• [What the task asks]
Word for word, print each line of the listing below; pictures stay out.

********

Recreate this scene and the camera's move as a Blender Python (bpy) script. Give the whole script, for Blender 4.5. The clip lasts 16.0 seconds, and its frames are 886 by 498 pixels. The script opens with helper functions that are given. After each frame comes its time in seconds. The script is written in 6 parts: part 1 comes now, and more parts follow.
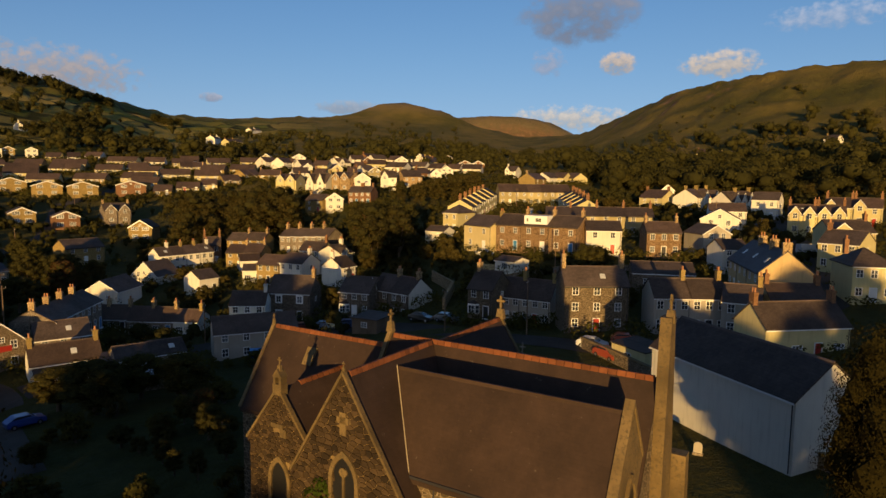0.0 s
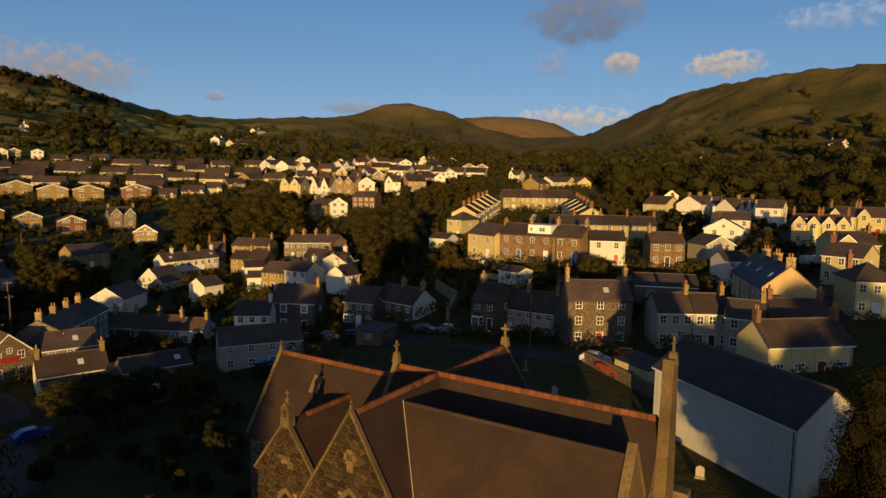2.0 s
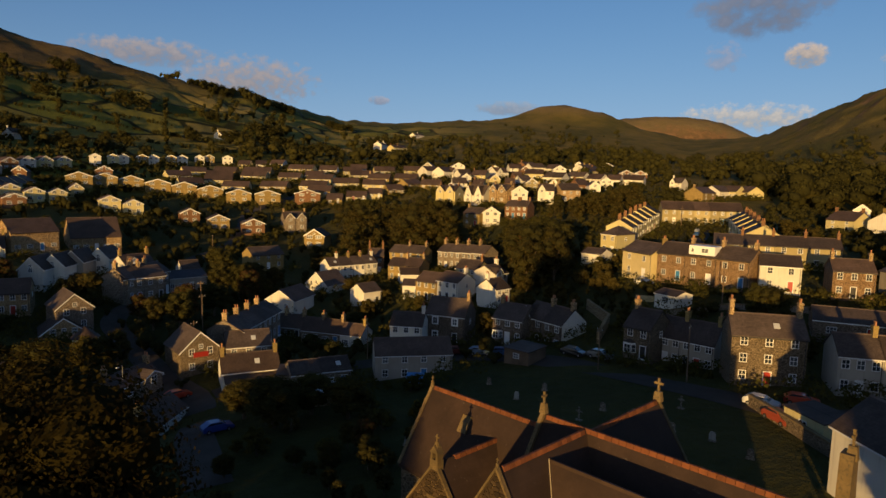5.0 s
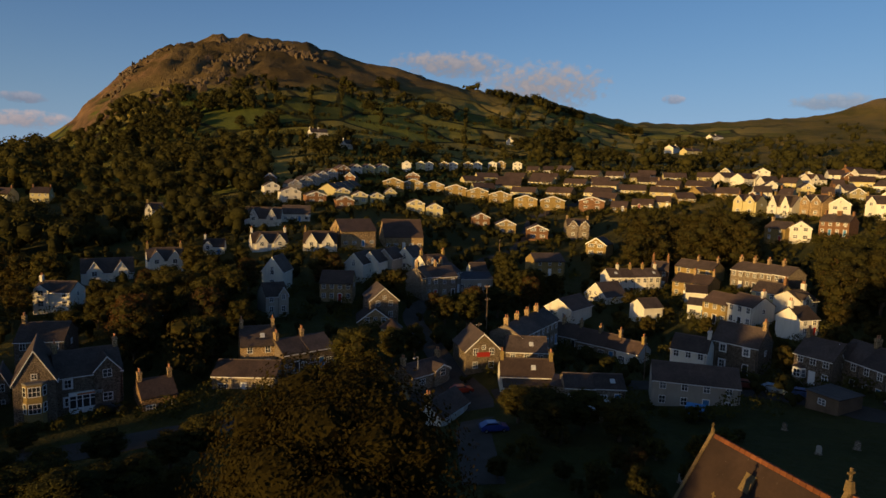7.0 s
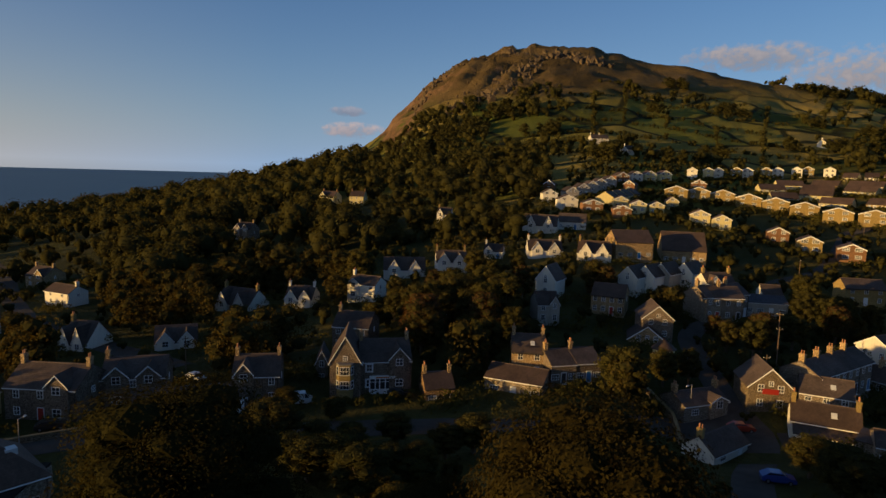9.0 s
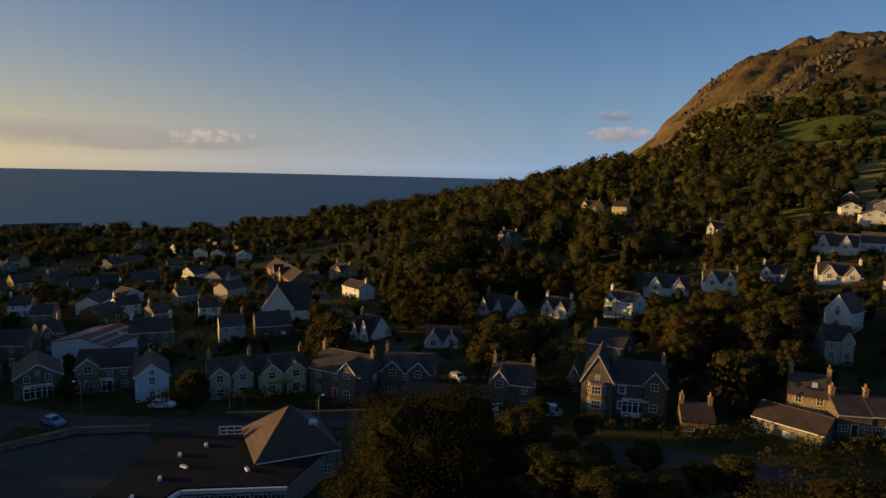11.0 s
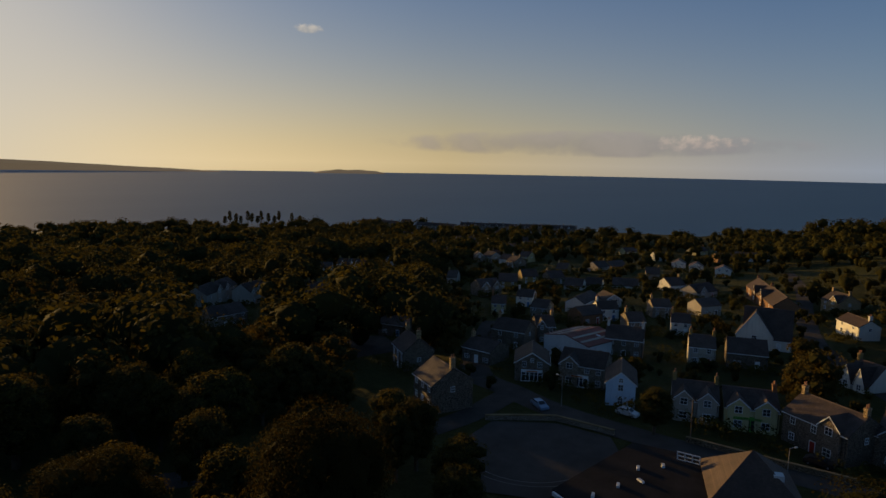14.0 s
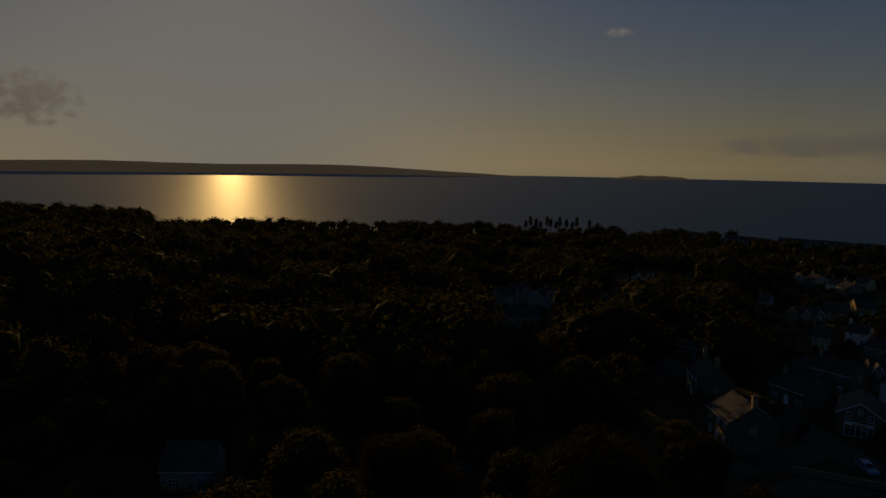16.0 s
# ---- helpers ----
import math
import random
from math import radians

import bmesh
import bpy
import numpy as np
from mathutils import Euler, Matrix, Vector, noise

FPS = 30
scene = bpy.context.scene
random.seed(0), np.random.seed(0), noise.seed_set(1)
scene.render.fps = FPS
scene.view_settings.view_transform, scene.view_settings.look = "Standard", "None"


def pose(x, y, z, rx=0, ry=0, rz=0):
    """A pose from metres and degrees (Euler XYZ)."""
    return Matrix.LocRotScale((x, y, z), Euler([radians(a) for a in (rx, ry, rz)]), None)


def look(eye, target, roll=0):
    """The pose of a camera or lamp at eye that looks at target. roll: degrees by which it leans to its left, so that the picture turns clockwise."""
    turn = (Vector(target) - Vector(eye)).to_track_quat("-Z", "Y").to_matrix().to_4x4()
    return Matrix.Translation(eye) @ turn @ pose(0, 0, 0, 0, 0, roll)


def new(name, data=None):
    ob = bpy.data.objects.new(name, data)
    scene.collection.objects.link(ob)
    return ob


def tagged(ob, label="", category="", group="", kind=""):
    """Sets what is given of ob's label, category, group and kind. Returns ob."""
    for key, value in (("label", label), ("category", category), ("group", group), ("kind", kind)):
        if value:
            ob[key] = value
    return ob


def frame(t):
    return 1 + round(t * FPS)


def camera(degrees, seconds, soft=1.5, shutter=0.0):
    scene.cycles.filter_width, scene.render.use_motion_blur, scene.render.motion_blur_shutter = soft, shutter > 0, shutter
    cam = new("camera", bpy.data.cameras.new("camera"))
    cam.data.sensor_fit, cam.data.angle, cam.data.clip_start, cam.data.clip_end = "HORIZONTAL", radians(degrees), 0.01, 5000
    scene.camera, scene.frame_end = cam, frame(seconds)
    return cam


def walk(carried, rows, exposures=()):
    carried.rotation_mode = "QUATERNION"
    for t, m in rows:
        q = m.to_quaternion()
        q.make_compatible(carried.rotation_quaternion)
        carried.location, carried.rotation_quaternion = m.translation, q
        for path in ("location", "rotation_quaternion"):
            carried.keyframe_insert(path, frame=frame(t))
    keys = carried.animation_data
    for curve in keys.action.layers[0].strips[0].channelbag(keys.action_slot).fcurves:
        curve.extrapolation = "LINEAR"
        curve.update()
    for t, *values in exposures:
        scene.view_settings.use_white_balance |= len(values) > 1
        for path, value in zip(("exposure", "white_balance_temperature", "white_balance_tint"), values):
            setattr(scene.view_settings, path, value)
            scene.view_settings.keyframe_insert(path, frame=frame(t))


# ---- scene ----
# ---- camera ----
cam = camera(69.94, 16.0)
walk(cam, [
    (0.0, pose(0.00, 0.00, 27.00, 83.95, -0.60, -0.86)),
    (0.5, pose(-0.01, -0.12, 27.52, 83.95, -0.71, -0.79)),
    (1.0, pose(-0.05, -0.22, 28.05, 83.94, -0.73, -0.70)),
    (1.5, pose(-0.12, -0.30, 28.58, 83.91, -0.78, -0.61)),
    (2.0, pose(-0.18, -0.30, 29.11, 83.92, -0.82, -0.54)),
    (2.5, pose(-0.26, -0.25, 29.64, 83.91, -0.90, -0.49)),
    (3.0, pose(-0.33, -0.18, 30.18, 83.93, -0.94, -0.45)),
    (3.2, pose(-0.35, -0.16, 30.39, 83.94, -1.00, -0.44)),
    (5.3, pose(-0.27, -0.60, 32.59, 83.70, -1.42, 17.06)),
    (5.5, pose(-0.23, -0.66, 32.80, 83.67, -1.49, 19.77)),
    (6.0, pose(-0.12, -0.83, 33.32, 83.54, -1.61, 26.46)),
    (6.5, pose(0.00, -1.00, 33.84, 83.42, -1.58, 32.45)),
    (7.0, pose(0.05, -1.14, 34.36, 83.32, -1.71, 38.43)),
    (7.5, pose(0.11, -1.26, 34.88, 83.22, -1.71, 44.66)),
    (8.0, pose(0.33, -1.38, 35.40, 83.09, -1.74, 51.25)),
    (8.5, pose(0.61, -1.51, 35.92, 82.98, -1.70, 56.96)),
    (9.0, pose(0.92, -1.63, 36.45, 82.85, -1.81, 63.10)),
    (9.2, pose(1.05, -1.66, 36.66, 82.84, -1.72, 65.38)),
    (11.3, pose(2.66, -1.61, 38.86, 82.63, -1.55, 90.07)),
    (11.5, pose(2.79, -1.56, 39.07, 82.58, -1.56, 92.49)),
    (12.0, pose(3.08, -1.42, 39.59, 82.56, -1.37, 98.99)),
    (12.5, pose(3.32, -1.26, 40.11, 82.47, -1.31, 105.43)),
    (13.0, pose(3.54, -1.10, 40.63, 82.39, -1.24, 112.68)),
    (13.5, pose(3.76, -0.88, 41.15, 82.34, -1.07, 120.06)),
    (14.0, pose(3.99, -0.61, 41.67, 82.31, -0.99, 128.27)),
    (14.5, pose(4.21, -0.33, 42.19, 82.30, -0.91, 134.87)),
    (15.0, pose(4.41, -0.02, 42.71, 82.34, -0.73, 141.48)),
    (15.5, pose(4.61, 0.32, 43.23, 82.38, -0.75, 148.00)),
    (16.0, pose(4.78, 0.67, 43.76, 82.35, -0.94, 154.81)),
], exposures=((0,0.25),(2.5,0.05),(5.5,0.08),(8,0.1),(9,0.15),(11,0.14),(13,0.1),(13.6,0),(14,-0.2),(14.5,-0.55),(15,-1.05),(15.5,-1.55),(16,-2.1)))

# ---- world, sun ----
SUN_BEARING, SUN_UP = 173.2, 4.0
world = bpy.data.worlds.new("sky")
scene.world = world
world.use_nodes = True
wt = world.node_tree
wt.nodes.clear()


def node(tree, kind, **values):
    n = tree.nodes.new(kind)
    for key, value in values.items():
        if key in n.inputs:
            n.inputs[key].default_value = value
    return n


def link(tree, a, b):
    tree.links.new(a, b)


def maths(tree, op, a, b=None, c=None, clamp=False):
    n = tree.nodes.new("ShaderNodeMath")
    n.operation, n.use_clamp = op, clamp
    for i, v in enumerate((a, b, c)):
        if v is None:
            continue
        if isinstance(v, (int, float)):
            n.inputs[i].default_value = v
        else:
            tree.links.new(v, n.inputs[i])
    return n.outputs[0]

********

• [Written response]
Recreate this scene and the camera's move as a Blender Python (bpy) script. Give the whole script, for Blender 4.5. The clip lasts 16.0 seconds, and its frames are 886 by 498 pixels. The script opens with helper functions that are given. After each frame comes its time in seconds. The script is written in 6 parts: part 1 comes now, and more parts follow.
0.0 s
2.0 s
5.0 s
7.0 s
9.0 s
11.0 s
14.0 s
16.0 s
# ---- helpers ----
import math
import random
from math import radians

import bmesh
import bpy
import numpy as np
from mathutils import Euler, Matrix, Vector, noise

FPS = 30
scene = bpy.context.scene
random.seed(0), np.random.seed(0), noise.seed_set(1)
scene.render.fps = FPS
scene.view_settings.view_transform, scene.view_settings.look = "Standard", "None"


def pose(x, y, z, rx=0, ry=0, rz=0):
    """A pose from metres and degrees (Euler XYZ)."""
    return Matrix.LocRotScale((x, y, z), Euler([radians(a) for a in (rx, ry, rz)]), None)


def look(eye, target, roll=0):
    """The pose of a camera or lamp at eye that looks at target. roll: degrees by which it leans to its left, so that the picture turns clockwise."""
    turn = (Vector(target) - Vector(eye)).to_track_quat("-Z", "Y").to_matrix().to_4x4()
    return Matrix.Translation(eye) @ turn @ pose(0, 0, 0, 0, 0, roll)


def new(name, data=None):
    ob = bpy.data.objects.new(name, data)
    scene.collection.objects.link(ob)
    return ob


def tagged(ob, label="", category="", group="", kind=""):
    """Sets what is given of ob's label, category, group and kind. Returns ob."""
    for key, value in (("label", label), ("category", category), ("group", group), ("kind", kind)):
        if value:
            ob[key] = value
    return ob


def frame(t):
    return 1 + round(t * FPS)


def camera(degrees, seconds, soft=1.5, shutter=0.0):
    scene.cycles.filter_width, scene.render.use_motion_blur, scene.render.motion_blur_shutter = soft, shutter > 0, shutter
    cam = new("camera", bpy.data.cameras.new("camera"))
    cam.data.sensor_fit, cam.data.angle, cam.data.clip_start, cam.data.clip_end = "HORIZONTAL", radians(degrees), 0.01, 5000
    scene.camera, scene.frame_end = cam, frame(seconds)
    return cam


def walk(carried, rows, exposures=()):
    carried.rotation_mode = "QUATERNION"
    for t, m in rows:
        q = m.to_quaternion()
        q.make_compatible(carried.rotation_quaternion)
        carried.location, carried.rotation_quaternion = m.translation, q
        for path in ("location", "rotation_quaternion"):
            carried.keyframe_insert(path, frame=frame(t))
    keys = carried.animation_data
    for curve in keys.action.layers[0].strips[0].channelbag(keys.action_slot).fcurves:
        curve.extrapolation = "LINEAR"
        curve.update()
    for t, *values in exposures:
        scene.view_settings.use_white_balance |= len(values) > 1
        for path, value in zip(("exposure", "white_balance_temperature", "white_balance_tint"), values):
            setattr(scene.view_settings, path, value)
            scene.view_settings.keyframe_insert(path, frame=frame(t))


# ---- scene ----
# ---- camera ----
cam = camera(69.94, 16.0)
walk(cam, [
    (0.0, pose(0.00, 0.00, 27.00, 83.95, -0.60, -0.86)),
    (0.5, pose(-0.01, -0.12, 27.52, 83.95, -0.71, -0.79)),
    (1.0, pose(-0.05, -0.22, 28.05, 83.94, -0.73, -0.70)),
    (1.5, pose(-0.12, -0.30, 28.58, 83.91, -0.78, -0.61)),
    (2.0, pose(-0.18, -0.30, 29.11, 83.92, -0.82, -0.54)),
    (2.5, pose(-0.26, -0.25, 29.64, 83.91, -0.90, -0.49)),
    (3.0, pose(-0.33, -0.18, 30.18, 83.93, -0.94, -0.45)),
    (3.2, pose(-0.35, -0.16, 30.39, 83.94, -1.00, -0.44)),
    (5.3, pose(-0.27, -0.60, 32.59, 83.70, -1.42, 17.06)),
    (5.5, pose(-0.23, -0.66, 32.80, 83.67, -1.49, 19.77)),
    (6.0, pose(-0.12, -0.83, 33.32, 83.54, -1.61, 26.46)),
    (6.5, pose(0.00, -1.00, 33.84, 83.42, -1.58, 32.45)),
    (7.0, pose(0.05, -1.14, 34.36, 83.32, -1.71, 38.43)),
    (7.5, pose(0.11, -1.26, 34.88, 83.22, -1.71, 44.66)),
    (8.0, pose(0.33, -1.38, 35.40, 83.09, -1.74, 51.25)),
    (8.5, pose(0.61, -1.51, 35.92, 82.98, -1.70, 56.96)),
    (9.0, pose(0.92, -1.63, 36.45, 82.85, -1.81, 63.10)),
    (9.2, pose(1.05, -1.66, 36.66, 82.84, -1.72, 65.38)),
    (11.3, pose(2.66, -1.61, 38.86, 82.63, -1.55, 90.07)),
    (11.5, pose(2.79, -1.56, 39.07, 82.58, -1.56, 92.49)),
    (12.0, pose(3.08, -1.42, 39.59, 82.56, -1.37, 98.99)),
    (12.5, pose(3.32, -1.26, 40.11, 82.47, -1.31, 105.43)),
    (13.0, pose(3.54, -1.10, 40.63, 82.39, -1.24, 112.68)),
    (13.5, pose(3.76, -0.88, 41.15, 82.34, -1.07, 120.06)),
    (14.0, pose(3.99, -0.61, 41.67, 82.31, -0.99, 128.27)),
    (14.5, pose(4.21, -0.33, 42.19, 82.30, -0.91, 134.87)),
    (15.0, pose(4.41, -0.02, 42.71, 82.34, -0.73, 141.48)),
    (15.5, pose(4.61, 0.32, 43.23, 82.38, -0.75, 148.00)),
    (16.0, pose(4.78, 0.67, 43.76, 82.35, -0.94, 154.81)),
], exposures=((0,0.25),(2.5,0.05),(5.5,0.08),(8,0.1),(9,0.15),(11,0.14),(13,0.1),(13.6,0),(14,-0.2),(14.5,-0.55),(15,-1.05),(15.5,-1.55),(16,-2.1)))

# ---- world, sun ----
SUN_BEARING, SUN_UP = 173.2, 4.0
world = bpy.data.worlds.new("sky")
scene.world = world
world.use_nodes = True
wt = world.node_tree
wt.nodes.clear()


def node(tree, kind, **values):
    n = tree.nodes.new(kind)
    for key, value in values.items():
        if key in n.inputs:
            n.inputs[key].default_value = value
    return n


def link(tree, a, b):
    tree.links.new(a, b)


def maths(tree, op, a, b=None, c=None, clamp=False):
    n = tree.nodes.new("ShaderNodeMath")
    n.operation, n.use_clamp = op, clamp
    for i, v in enumerate((a, b, c)):
        if v is None:
            continue
        if isinstance(v, (int, float)):
            n.inputs[i].default_value = v
        else:
            tree.links.new(v, n.inputs[i])
    return n.outputs[0]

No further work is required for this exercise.